The work placement period has been a very enriching experience, connecting my theoretical studies with work practice. The termination of this placement makes me reflect back on the progress that I have made in terms of the accumulated skills, the experience on handling of clients. In terms of the mental illness that I was dealing with, I feel that the knowledge and understanding has enabled me to change my stereotypes concerning the mentally disordered individuals. This placement allowed me to achieve many positive changes, refine my skills, which were exceptionally helpful during the information presentation and team work activities. Through these skills I learnt how to manage stress and emotions as well as proper ways of communication. Additionally, the drip-in activities, therapy and counselling programmes were scheduled in such a systematic manner that it became a factor, which helped in learning how to prioritize my work as well as manage time properly.

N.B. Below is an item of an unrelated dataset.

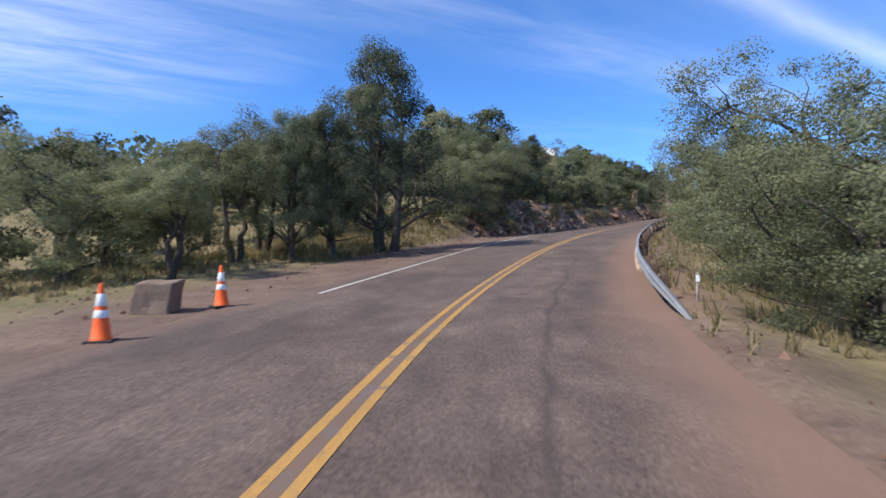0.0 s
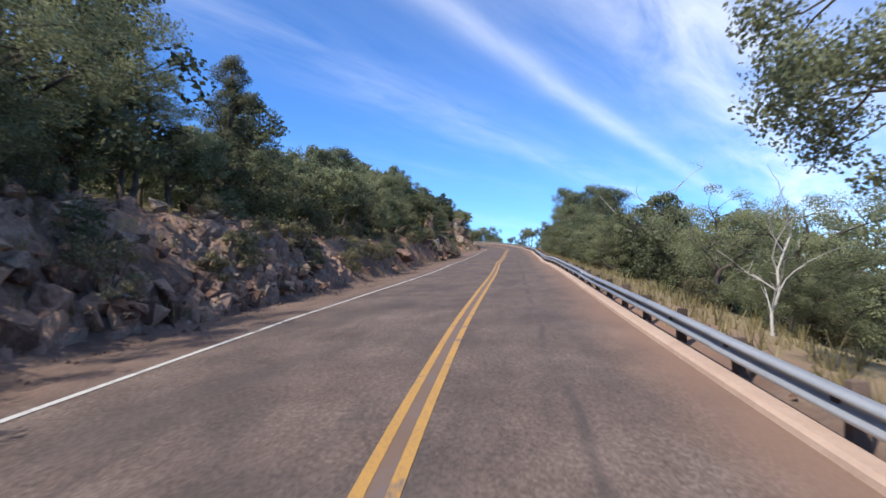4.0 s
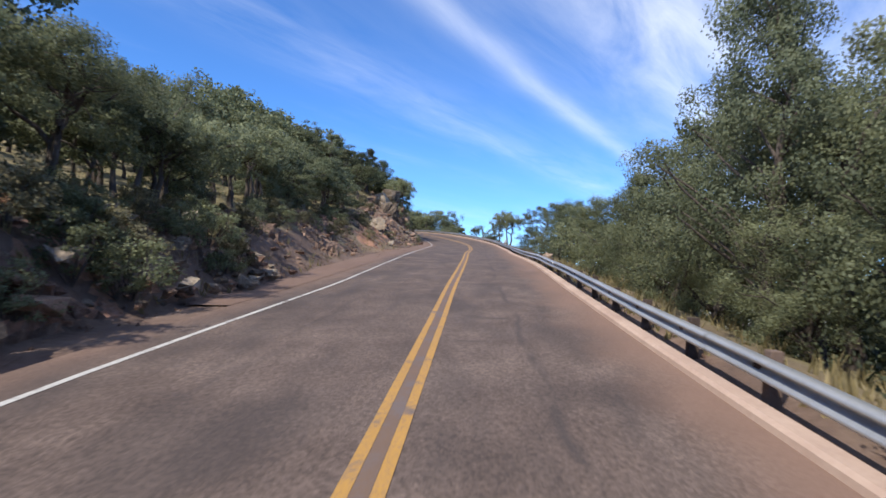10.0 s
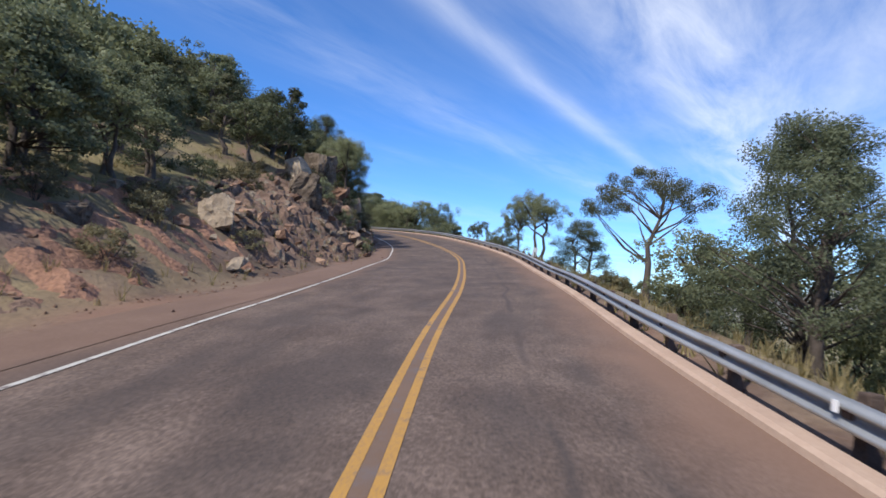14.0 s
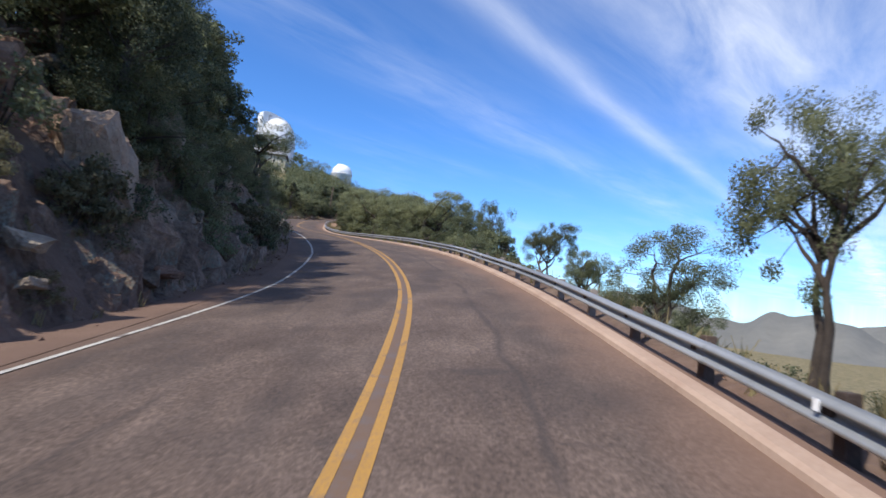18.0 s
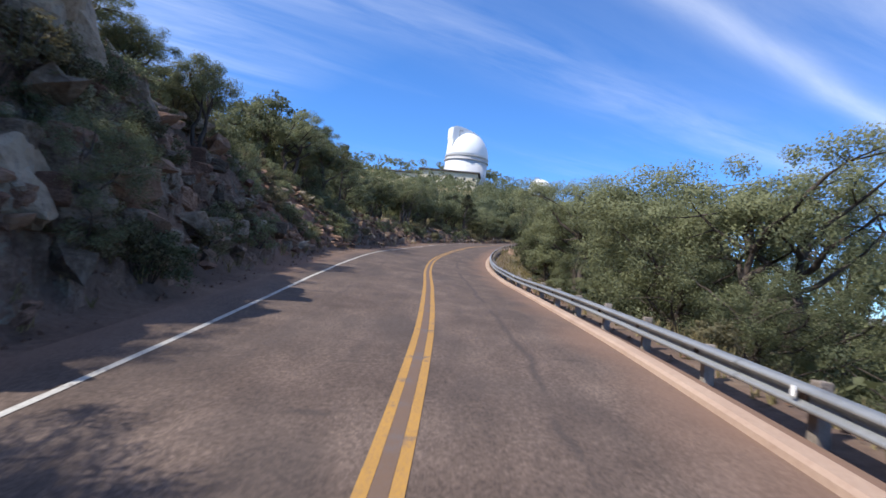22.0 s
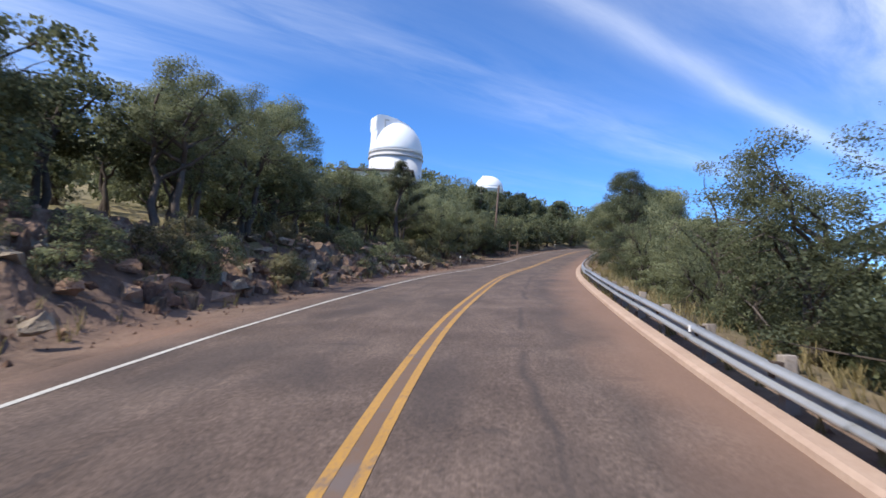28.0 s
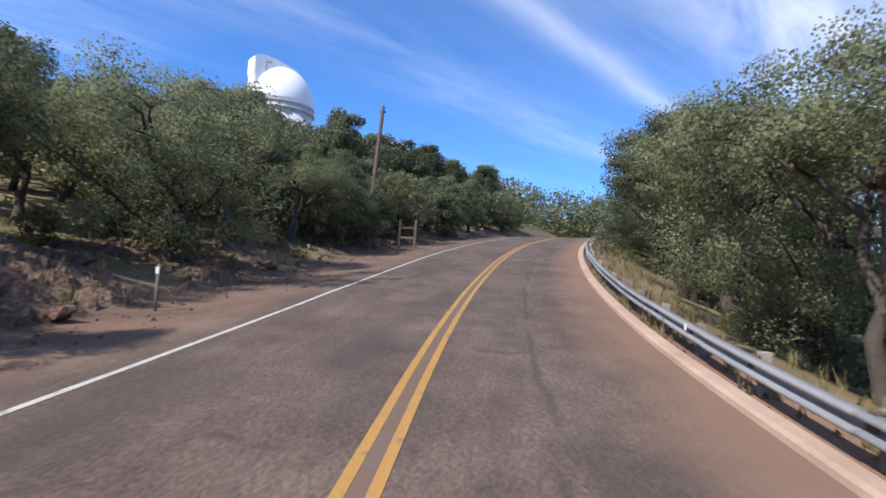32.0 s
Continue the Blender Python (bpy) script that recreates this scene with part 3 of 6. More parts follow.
# ---- ground, road, lines, kerb ----
def ground_sheet():
    near = list(np.arange(-40, 372, 1.1))
    ss = [-2600, -1400, -700, -380, -220, -140, -95, -70, -54] + near + [380, 392, 410, 440, 490, 580, 720, 950, 1300, 1900, 2800]
    left = [0.0, 2.0, 3.8, 4.4, 4.8, 5.2, 5.5, 5.8, 6.1, 6.4, 6.7, 7.0, 7.4, 7.8, 8.3, 8.9, 9.6, 10.4, 11.4, 12.8, 14.6, 17, 20, 24, 29, 35, 43, 53, 66, 84, 110, 150, 220, 340, 600, 1100, 2200]
    right = [3.2, 3.5, 3.9, 4.3, 4.8, 5.4, 6.2, 7.2, 8.4, 10, 12, 15, 19, 24, 30, 38, 48, 62, 80, 105, 140, 200, 300, 480, 900, 1600, 2600]
    dd = [-v for v in reversed(left)] + right
    verts, uvs, faces, n = [], [], [], len(dd)
    for s in ss:
        for d in dd:
            p = place(s, d)
            if -4.35 < d < 3.55:
                p.z -= 0.10
            verts.append(p)
            uvs.append((max(-60, min(60, d)), s))
    for i in range(len(ss) - 1):
        for j in range(n - 1):
            a = i * n + j
            faces.append((a, a + 1, a + n + 1, a + n))
    tagged(new("ground", mesh_of("ground", verts, faces, M["earth"], True, uvs)), "dry stony hillside ground with reddish soil and grass", "ground", kind="structure")


ground_sheet()
ROAD_FROM, ROAD_TO = -36.0, 360.0
crown = [(-4.32, -0.10), (-4.25, -0.01), (-3.4, 0.0), (-2.0, 0.0), (0.0, 0.0), (1.6, 0.0), (2.9, 0.0), (3.48, 0.0)]
tagged(new("road", strip("road", M["asphalt"], (ROAD_FROM, ROAD_TO), crown, 1.0)), "worn two-lane asphalt road with tar-sealed cracks and reddish dust", "road", kind="structure")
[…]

I was able to achieve this not only with the support of practice teacher, but mostly with the help of the multi-professional team.
In this placement, I felt more motivated, since I was able to interact with the multi-professional team, who were able to guide me not only on every area, which I was scheduled to learn, but also any other areas, in which I developed interest. I was also able to be a part of the decision making process such as in meetings held by Mental Health Review Tribunals and also those held by hospital managers. In addition, I am reaching the end of the placement as an experienced reflective and reflexive practitioner, whom I will strive to be as long as I continue being a social care giver now qualified to promote the best social care practice. The placement has generally been a lively and enjoyable experience, and I feel that it has given me varied and interesting learning opportunities through the guidance of my practice teacher. These are the opportunities, which enabled me to understand comprehensively and attain the experience of the mental health social work. Furthermore, I appreciate the positive relationships with my clients, patients and staff at large as it is reflected in my service user and colleague feedback, and therefore I hope I have left a legacy in African and Caribbean Mental Health Services to both the staff and patients.